_The problem_. Print the material below exactly as it stands, please, from its first line to the line holding "return tube(bm, pts, r, seg, smooth=False)", with no pictures.
____
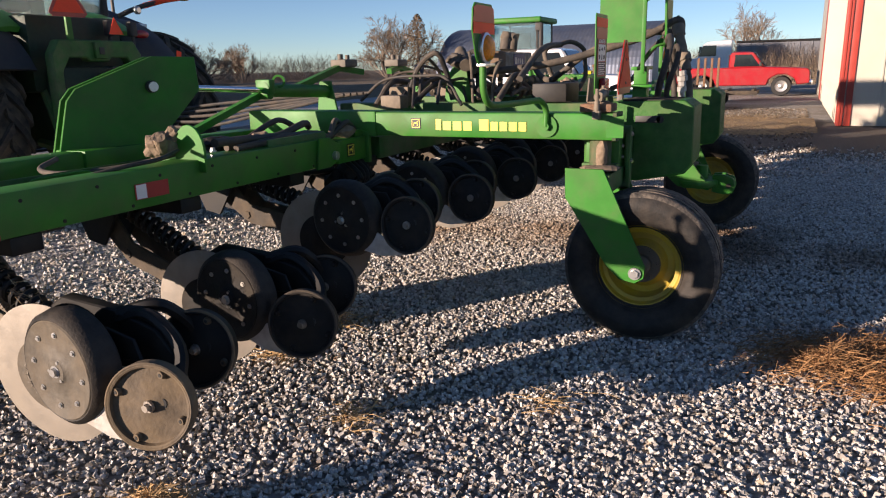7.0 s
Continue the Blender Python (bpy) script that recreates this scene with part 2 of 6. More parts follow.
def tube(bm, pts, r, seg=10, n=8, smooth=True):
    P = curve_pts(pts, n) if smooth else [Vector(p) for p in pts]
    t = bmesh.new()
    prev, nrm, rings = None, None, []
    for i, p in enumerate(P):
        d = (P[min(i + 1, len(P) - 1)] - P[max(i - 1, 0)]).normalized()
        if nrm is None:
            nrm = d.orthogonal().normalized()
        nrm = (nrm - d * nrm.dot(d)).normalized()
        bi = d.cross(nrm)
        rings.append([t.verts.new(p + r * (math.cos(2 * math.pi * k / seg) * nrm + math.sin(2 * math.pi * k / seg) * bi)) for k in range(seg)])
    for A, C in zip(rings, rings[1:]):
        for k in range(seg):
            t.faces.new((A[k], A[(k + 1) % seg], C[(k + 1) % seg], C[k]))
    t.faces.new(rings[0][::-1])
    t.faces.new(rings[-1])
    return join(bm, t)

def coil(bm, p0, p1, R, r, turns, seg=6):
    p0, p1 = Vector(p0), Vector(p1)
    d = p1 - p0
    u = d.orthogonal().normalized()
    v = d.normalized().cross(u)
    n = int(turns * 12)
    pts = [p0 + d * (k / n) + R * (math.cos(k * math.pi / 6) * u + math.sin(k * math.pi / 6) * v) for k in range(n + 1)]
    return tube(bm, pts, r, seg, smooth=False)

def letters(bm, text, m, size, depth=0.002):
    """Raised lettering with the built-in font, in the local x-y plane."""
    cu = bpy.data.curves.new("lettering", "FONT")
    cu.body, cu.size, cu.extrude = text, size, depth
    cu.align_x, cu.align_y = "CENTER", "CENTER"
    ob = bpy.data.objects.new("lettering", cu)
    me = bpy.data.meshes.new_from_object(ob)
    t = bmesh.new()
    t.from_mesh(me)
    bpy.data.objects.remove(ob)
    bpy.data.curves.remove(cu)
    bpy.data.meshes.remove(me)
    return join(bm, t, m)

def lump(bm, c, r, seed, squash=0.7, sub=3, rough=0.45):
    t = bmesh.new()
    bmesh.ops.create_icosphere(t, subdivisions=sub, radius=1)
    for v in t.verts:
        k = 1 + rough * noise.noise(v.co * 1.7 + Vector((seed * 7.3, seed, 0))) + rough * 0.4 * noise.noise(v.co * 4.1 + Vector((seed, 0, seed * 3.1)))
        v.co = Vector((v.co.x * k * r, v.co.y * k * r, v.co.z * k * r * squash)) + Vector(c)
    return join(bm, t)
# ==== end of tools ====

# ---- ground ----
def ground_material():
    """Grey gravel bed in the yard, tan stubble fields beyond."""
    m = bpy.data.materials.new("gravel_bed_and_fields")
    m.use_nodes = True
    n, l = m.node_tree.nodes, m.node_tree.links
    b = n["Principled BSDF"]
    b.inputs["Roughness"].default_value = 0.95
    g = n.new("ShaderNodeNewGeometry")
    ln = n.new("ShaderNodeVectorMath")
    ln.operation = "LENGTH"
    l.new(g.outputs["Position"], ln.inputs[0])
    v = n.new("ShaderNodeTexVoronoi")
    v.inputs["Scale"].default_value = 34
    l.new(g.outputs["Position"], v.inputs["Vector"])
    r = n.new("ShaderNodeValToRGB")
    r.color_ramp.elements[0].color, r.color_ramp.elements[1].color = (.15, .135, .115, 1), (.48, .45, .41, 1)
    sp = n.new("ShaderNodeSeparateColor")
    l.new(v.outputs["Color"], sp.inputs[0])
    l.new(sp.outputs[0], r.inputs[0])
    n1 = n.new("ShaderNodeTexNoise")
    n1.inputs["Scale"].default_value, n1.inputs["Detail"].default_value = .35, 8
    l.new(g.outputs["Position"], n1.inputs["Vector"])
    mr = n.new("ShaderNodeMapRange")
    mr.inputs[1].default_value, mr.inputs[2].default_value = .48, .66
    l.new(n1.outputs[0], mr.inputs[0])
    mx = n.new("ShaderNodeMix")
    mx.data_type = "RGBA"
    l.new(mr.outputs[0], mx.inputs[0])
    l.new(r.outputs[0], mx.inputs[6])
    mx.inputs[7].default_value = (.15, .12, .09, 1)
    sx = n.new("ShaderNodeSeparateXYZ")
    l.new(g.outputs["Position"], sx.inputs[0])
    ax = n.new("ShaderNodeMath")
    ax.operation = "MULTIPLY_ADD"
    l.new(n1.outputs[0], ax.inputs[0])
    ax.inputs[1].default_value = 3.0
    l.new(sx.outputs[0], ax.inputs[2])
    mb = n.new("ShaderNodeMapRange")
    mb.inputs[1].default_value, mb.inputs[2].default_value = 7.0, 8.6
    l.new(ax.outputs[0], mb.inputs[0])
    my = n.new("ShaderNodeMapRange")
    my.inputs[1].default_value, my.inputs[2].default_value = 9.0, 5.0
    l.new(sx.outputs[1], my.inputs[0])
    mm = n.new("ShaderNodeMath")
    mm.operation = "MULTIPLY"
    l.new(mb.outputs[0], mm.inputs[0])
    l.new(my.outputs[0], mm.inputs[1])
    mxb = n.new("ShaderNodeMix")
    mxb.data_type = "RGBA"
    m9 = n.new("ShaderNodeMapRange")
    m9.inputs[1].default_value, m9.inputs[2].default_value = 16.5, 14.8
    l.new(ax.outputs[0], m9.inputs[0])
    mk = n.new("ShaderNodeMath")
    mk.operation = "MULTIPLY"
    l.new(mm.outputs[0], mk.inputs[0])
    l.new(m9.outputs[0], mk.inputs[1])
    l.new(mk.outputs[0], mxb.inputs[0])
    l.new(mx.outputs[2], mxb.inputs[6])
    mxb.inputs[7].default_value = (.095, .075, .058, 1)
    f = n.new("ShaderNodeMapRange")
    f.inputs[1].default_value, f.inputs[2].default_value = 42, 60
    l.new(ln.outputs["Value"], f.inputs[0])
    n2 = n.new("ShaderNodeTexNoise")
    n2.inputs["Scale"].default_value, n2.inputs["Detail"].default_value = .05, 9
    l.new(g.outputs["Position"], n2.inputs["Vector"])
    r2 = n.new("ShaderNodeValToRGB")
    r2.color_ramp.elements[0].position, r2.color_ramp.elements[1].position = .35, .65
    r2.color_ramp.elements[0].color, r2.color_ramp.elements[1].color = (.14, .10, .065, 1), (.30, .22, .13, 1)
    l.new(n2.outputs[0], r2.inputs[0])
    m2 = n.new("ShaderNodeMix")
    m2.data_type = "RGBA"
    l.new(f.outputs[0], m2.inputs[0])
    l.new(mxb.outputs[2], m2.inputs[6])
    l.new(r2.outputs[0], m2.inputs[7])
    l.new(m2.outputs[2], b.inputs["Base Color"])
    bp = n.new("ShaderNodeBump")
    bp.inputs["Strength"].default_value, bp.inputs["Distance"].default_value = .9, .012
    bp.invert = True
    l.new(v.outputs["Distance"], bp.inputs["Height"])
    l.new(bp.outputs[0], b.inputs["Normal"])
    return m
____
_Written solution_.
7.0 s
Continue the Blender Python (bpy) script that recreates this scene with part 2 of 6. More parts follow.
def tube(bm, pts, r, seg=10, n=8, smooth=True):
    P = curve_pts(pts, n) if smooth else [Vector(p) for p in pts]
    t = bmesh.new()
    prev, nrm, rings = None, None, []
    for i, p in enumerate(P):
        d = (P[min(i + 1, len(P) - 1)] - P[max(i - 1, 0)]).normalized()
        if nrm is None:
            nrm = d.orthogonal().normalized()
        nrm = (nrm - d * nrm.dot(d)).normalized()
        bi = d.cross(nrm)
        rings.append([t.verts.new(p + r * (math.cos(2 * math.pi * k / seg) * nrm + math.sin(2 * math.pi * k / seg) * bi)) for k in range(seg)])
    for A, C in zip(rings, rings[1:]):
        for k in range(seg):
            t.faces.new((A[k], A[(k + 1) % seg], C[(k + 1) % seg], C[k]))
    t.faces.new(rings[0][::-1])
    t.faces.new(rings[-1])
    return join(bm, t)

def coil(bm, p0, p1, R, r, turns, seg=6):
    p0, p1 = Vector(p0), Vector(p1)
    d = p1 - p0
    u = d.orthogonal().normalized()
    v = d.normalized().cross(u)
    n = int(turns * 12)
    pts = [p0 + d * (k / n) + R * (math.cos(k * math.pi / 6) * u + math.sin(k * math.pi / 6) * v) for k in range(n + 1)]
    return tube(bm, pts, r, seg, smooth=False)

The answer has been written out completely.